Book Review
Siddhartha, by Herman Hesse
R. Rakwana
Life is a timeless river, whose secrets can be learned but not taught. In this classic story, Herman Hesse offers a parable of one man's journey through life; a journey in search of "the one important thing".
In an age of great wealth and prosperity in many countries around the globe and insolvency and suffering in others, where the world has recently borne witness to unprecedented death and destruction and is just beginning to understand the divided world views which makes one person's search for liberty perceived as an attack on another person's ideological and political sovereignty, this book offers a brilliant [and much needed] glimpse into the essences of leading a beautiful life.
This search takes the protagonist, Siddhartha, from an early childhood, caught in the rapture of formal education and religious enlightenment, through a circuitous path of self-imposed poverty to self inflicted richness, and then on to old age where he comes to terms with the concept that "knowledge can be communicated, but not wisdom."

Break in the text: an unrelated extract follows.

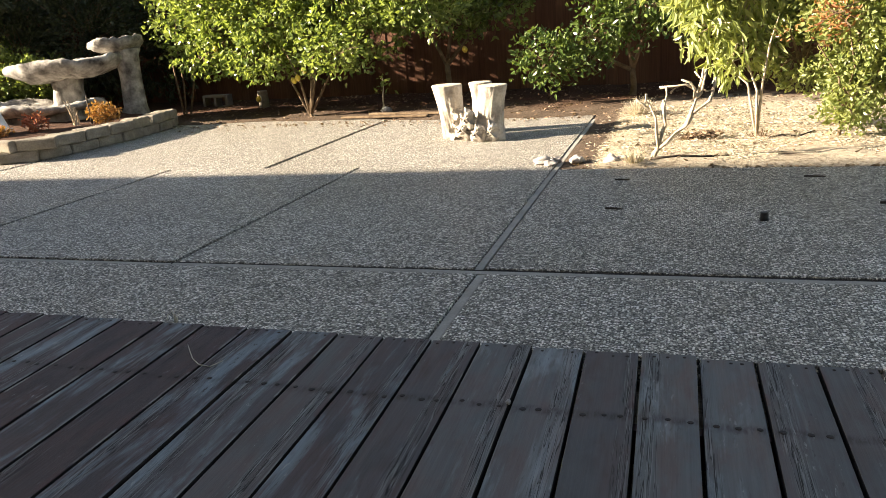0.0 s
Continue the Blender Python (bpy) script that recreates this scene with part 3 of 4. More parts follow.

Having searched his entire life for a prescription that would lead to a complete understanding of "self", Siddhartha ultimately achieves his enlightenment, not from proscribing to a specific set of dogmatic rules, but because he had lead a supraliminal and explorative life. And in doing so, he concludes that time is an abstraction that detracts from understanding the non-linear relationship between birth and death, and realizes the importance of being one's own teacher through a process of cultivated trial and error.
The irony of his long journey, is that just as he reaches these conclusions, his unconditional love for his son keeps him from dealing with him with the equanimity with which he has dealt with his own life's escapades. It is here that Hesse's character Vasudeva makes painfully obvious the cyclical process of life, and the need for each individual to forge their own path of enlightenment:
Do you really think that you have committed your follies in order to spare your son them? Who protected Siddhartha the Samana from Samasara, from sin, greed and folly? Could his father's piety, his teacher's exhortations, his own knowledge, his own seeking protect him? Which father, which teacher, could prevent him from living his own life, from soiling himself with life, from loading himself with sin, from swallowing the bitter drink himself, from finding his own path? Do you think, my dear friend, that anybody is spared this path? Perhaps your little son, because you would like to see him spared sorrow and pain and disillusionment? But if you were to die ten times for him, you would not alter his destiny in the slightest. (98)
The application of this book to 21st century American life is as poignant as it is depressing. Caught in a world where earthly possessions are the benchmark of success, the bigger questions beckoned by Hesse's beautifully crafted story are all to often mistakenly dismissed as heresy by a culture where personal enlightenment is only a paycheck away.
Every American should read this book at least twice. It offers insight into the difficulties inherent in the necessary search for happiness and love. The positive message behind Herman Hesse's masterpiece is resounding during these uncertain times.
Hesse, Herman, Siddhartha. New York: New Directions Publishing Corporation, 1951. 122 pages.